The buyers make improvements to the property at their expense so in the event I do get the house back, improvements have been made.
I have greater control because I retain the deed when I sell. (Retaining the deed also is important for my buyer because no other liens can attach to the house from the original seller.)
I create another asset which is the note I carry on the property which opens up other doors for me as an investor...I can sell the note at a discount. I can trade the note for other assets.
There are many more reasons, just read all the articles and post on buying sub to as opposed to L/O.
And for a new investor, either way makes no difference as to how little money they have. You can L/O and sub to houses with little amounts of money. I am in no position to speak on how much one makes or doesn't make in a L/O. I just know why I don't do them. I don't need to touch a boiling pot of hot water to know that it's hot.
[ Edited by nebulousd on Date 02/05/2004 ]

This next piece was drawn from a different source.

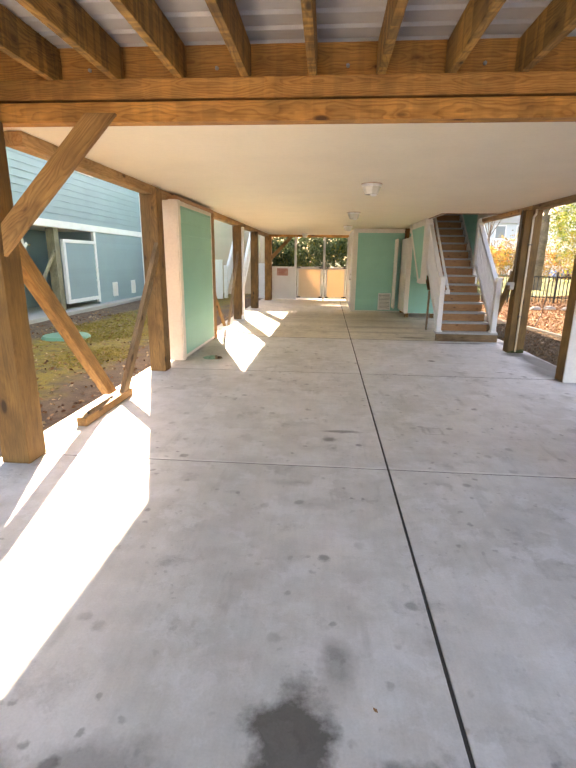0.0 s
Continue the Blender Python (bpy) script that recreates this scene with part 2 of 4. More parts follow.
def concrete_mat():
    k = Mat("concrete_broom_finished", 0.7)
    w = k.world()
    warp = k.noise(w, 4.5, 5, 0.65)
    wob = k.n("ShaderNodeVectorMath")
    wob.operation = "MULTIPLY_ADD"
    comb = k.n("ShaderNodeTexNoise", Scale=4.0, Detail=5.0, Roughness=0.65)
    k.l(w, comb.inputs["Vector"])
    k.l(comb.outputs["Color"], wob.inputs[0])
    wob.inputs[1].default_value = (0.36, 0.36, 0)
    k.l(w, wob.inputs[2])
    vec_n = k.n("ShaderNodeVectorMath")
    vec_n.operation = "SUBTRACT"
    k.l(wob.outputs[0], vec_n.inputs[0])
    vec_n.inputs[1].default_value = (0.18, 0.18, 0)
    vec = vec_n.outputs[0]
    wob2 = k.n("ShaderNodeVectorMath")
    wob2.operation = "MULTIPLY_ADD"
    comb2 = k.n("ShaderNodeTexNoise", Scale=14.0, Detail=3.0, Roughness=0.6)
    k.l(w, comb2.inputs["Vector"])
    k.l(comb2.outputs["Color"], wob2.inputs[0])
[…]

So what do you do if you can't sell a house you pay the payment till you can sell it and go bankrupt in the process.....
Just to summarize, yes you can put that clause in the agreement. Yes, an owner who is OTB (over the barrel) will sign it.
The only contingency in my agreement is that upon verification, what the owner told me is substantially correct regarding mtg balance and other encumbrances. I would never take a deed and then wonder (as I often see on this website) what do I do now??? Once due diligence is performed, and the deed is conveyed all problems are mine and no longer the previous owners'. That's why they give me title.

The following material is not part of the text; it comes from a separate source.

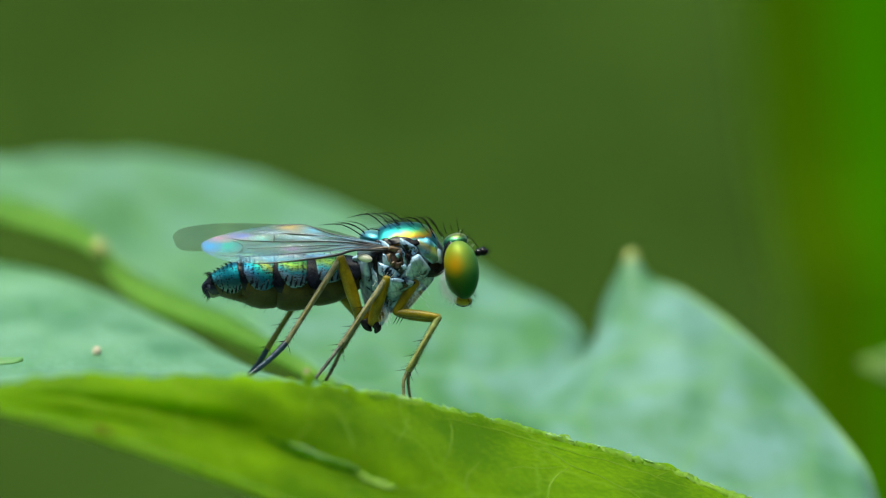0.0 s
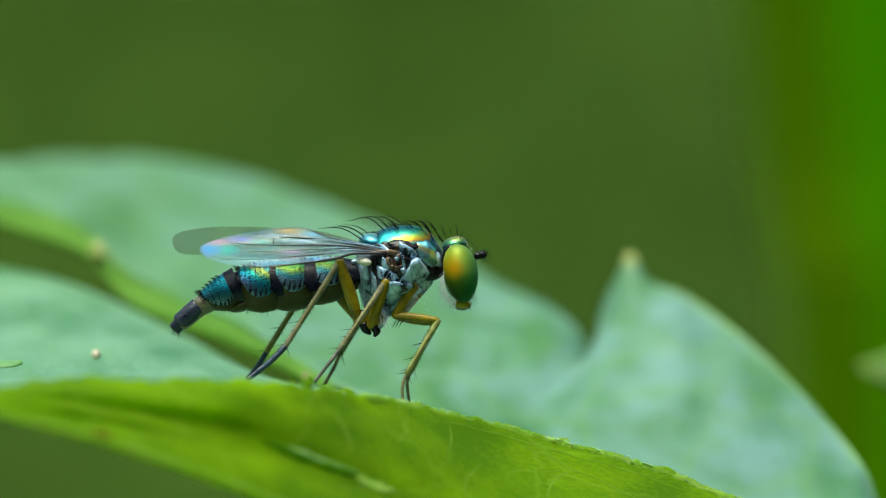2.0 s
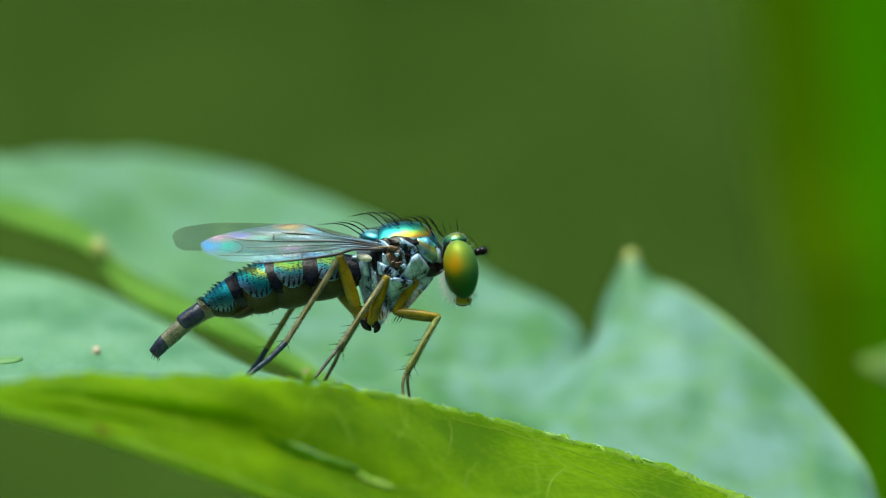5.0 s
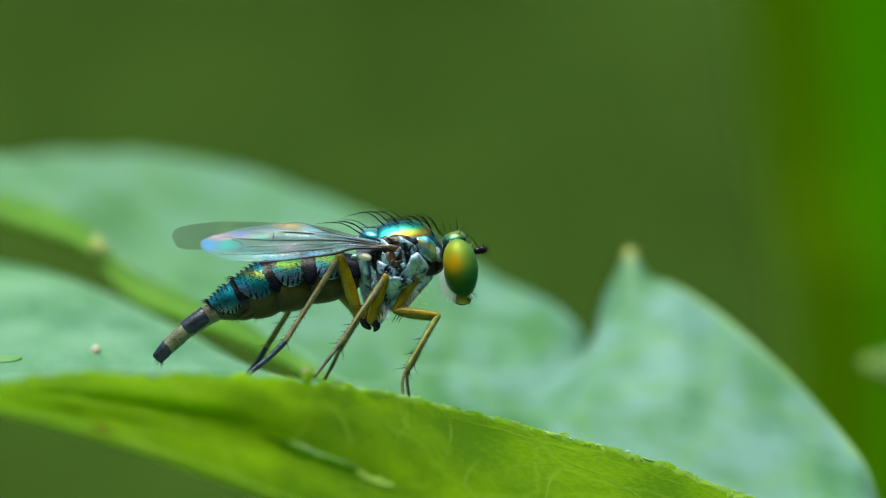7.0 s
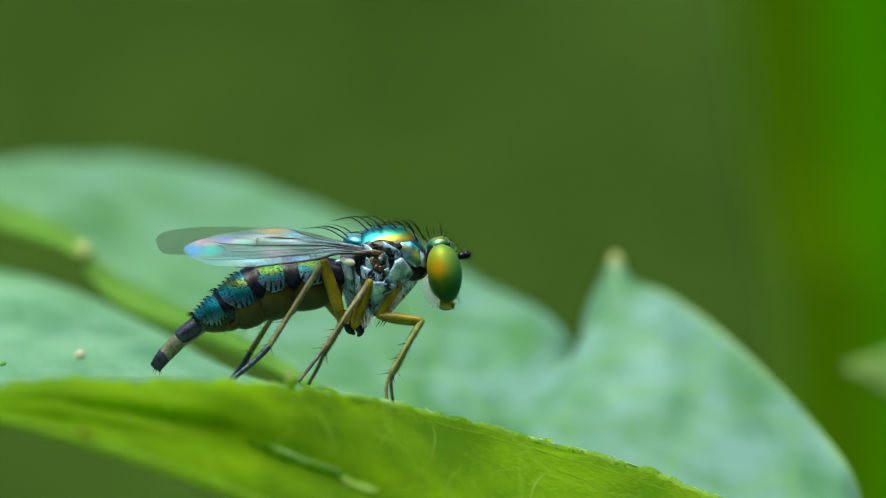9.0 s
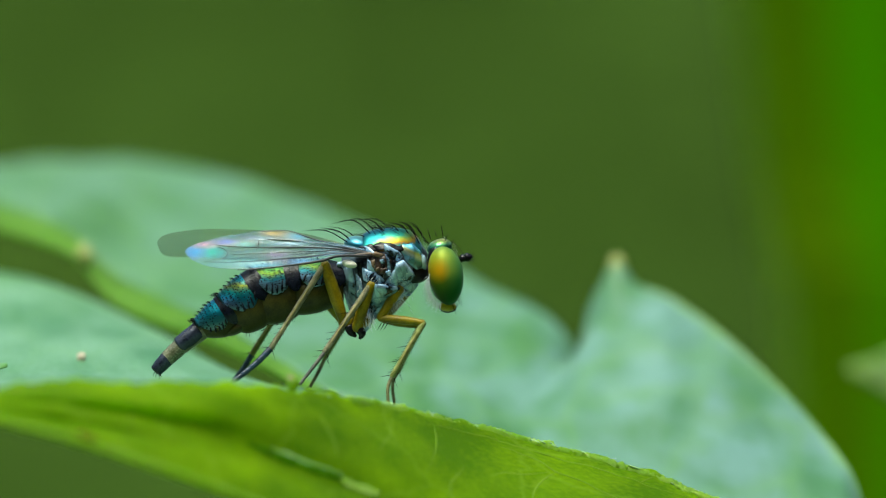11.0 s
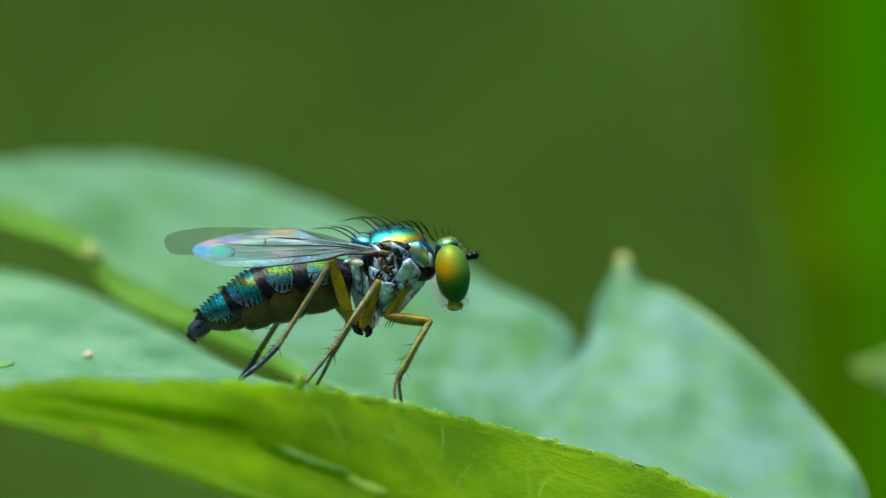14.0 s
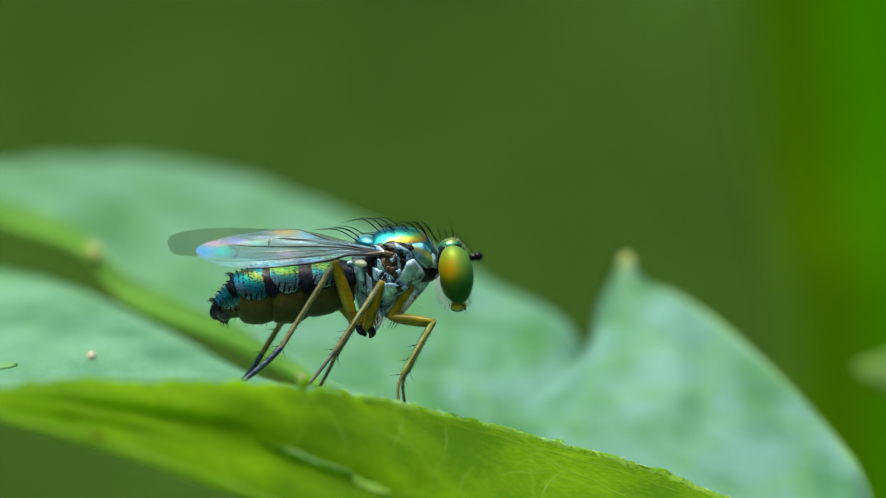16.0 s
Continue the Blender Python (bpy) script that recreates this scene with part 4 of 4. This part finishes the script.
VEINS = [([(-1.068, 0.023), (-1.657, 0.184), (-2.086, 0.28), (-2.408, 0.388), (-2.676, 0.463), (-3.158, 0.441)], 0.016, 0.004),
         ([(-1.068, 0.023), (-1.657, 0.152), (-2.086, 0.227), (-2.729, 0.28), (-3.211, 0.302), (-3.587, 0.345)], 0.021, 0.005),
         ([(-1.068, 0.012), (-1.657, 0.109), (-2.193, 0.141), (-2.729, 0.141), (-3.265, 0.141), (-3.747, 0.162), (-4.123, 0.205)], 0.017, 0.004),
         ([(-1.068, 0.002), (-1.657, 0.077), (-2.193, 0.066), (-2.729, 0.045), (-3.265, 0.023), (-3.694, 0.012)], 0.009, 0.004),
         ([(-1.068, -0.009), (-1.657, 0.034), (-2.193, -0.03), (-2.729, -0.073), (-3.265, -0.116), (-3.801, -0.138), (-4.208, -0.127)], 0.021, 0.004),
         ([(-1.068, -0.02), (-1.657, -0.02), (-1.979, -0.105), (-2.3, -0.159), (-2.729, -0.213), (-3.265, -0.266), (-3.587, -0.277)], 0.030, 0.008)]
CROSS = [([(-3.19, 0.291), (-3.201, 0.184), (-3.233, 0.098)], 0.010, 0.010), ([(-3.972, 0.152), (-3.844, 0.109), (-3.78, 0.045), (-3.801, -0.02), (-3.887, -0.084)], 0.006, 0.006)]
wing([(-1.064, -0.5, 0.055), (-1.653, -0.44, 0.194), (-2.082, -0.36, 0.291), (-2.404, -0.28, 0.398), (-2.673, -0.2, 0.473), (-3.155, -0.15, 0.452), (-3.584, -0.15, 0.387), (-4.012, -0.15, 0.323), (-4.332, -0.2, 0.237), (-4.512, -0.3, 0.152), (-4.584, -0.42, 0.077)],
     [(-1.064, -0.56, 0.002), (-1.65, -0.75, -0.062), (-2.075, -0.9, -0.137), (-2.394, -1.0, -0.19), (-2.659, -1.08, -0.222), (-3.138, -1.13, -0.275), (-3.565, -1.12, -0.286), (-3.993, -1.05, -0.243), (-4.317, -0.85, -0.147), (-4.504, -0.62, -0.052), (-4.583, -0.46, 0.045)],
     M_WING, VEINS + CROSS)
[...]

If you don't want to dance don't wink.
I would never plan on scewing some one and there credit but if I run out of money and can't pay the payments what would be a good out...Do I flip it to another investor or are there money lenders that would be willing to front you some money until you can cash thm back out.....
P.s I know I could also be hit by lightning on the way to the house as well..I don't want to run into a problem but if one does arise......ya know.....[ Edited by mjdreal on Date 02/05/2004 ]
A better alternative than doing a subjet to deal would be for you to take a non-exclusive option . That way you have a chance to find an end user, assignee, or financier. At the same time the owners who are hurting can continue to market their property or look for other alternatives. Neither party is damaged.
Maybe just my opinion, but if you had a good sub2 deal, I bet you can find an investor to take it off your hands. Don't expect to make any money, but investors with a strong buyers' list can move the property pretty quick. Basically, you turn a Sub2 into a wholesale.
If the deal is not good, your mistake and you pay the price. Sell at a loss and learn your lesson. Throwing it back to the seller is not ethical.
Also my opinion: if you add the weasel clause, you are just getting an option on the house, not sub2'ing it, except you've just taken the seller's title.
Peter[ Edited by moveitnow on Date 02/05/2004 ]
When you make comments like, "Am I willing to risk losing money and go into a deal putting money into it without knowing if it's going to work" and "So what do you do if you can't sell a house you pay the payment till you can sell it and go bankrupt in the process....." why are you buying the property? Your Due Diligence is going to tell you what your going to do with the property and if you can sell it or not. Knowing your market, having a buyers list, knowing all your exit strategies is part of the process.
Yes you can find a private lender. You can partner with other investors. Are apart of your local REI club? Plenty of people there would chime in if you asked for help.
Another approach would be to advertise that you have a house for sale and you really don't. Find all those serious buyers and ask them what they are looking for and then go find it. There, you solved your buying problem.
There are risk associated with any investment...minimizing that risk is the way you want to play the game. You can tell me all the things that will go wrong and I will tell you all the things that will go right. In doing your due diligence you are lowering your risk and making informed and knowledgeable investment decisions.
As Sammy said, don't get the deed and then wonder.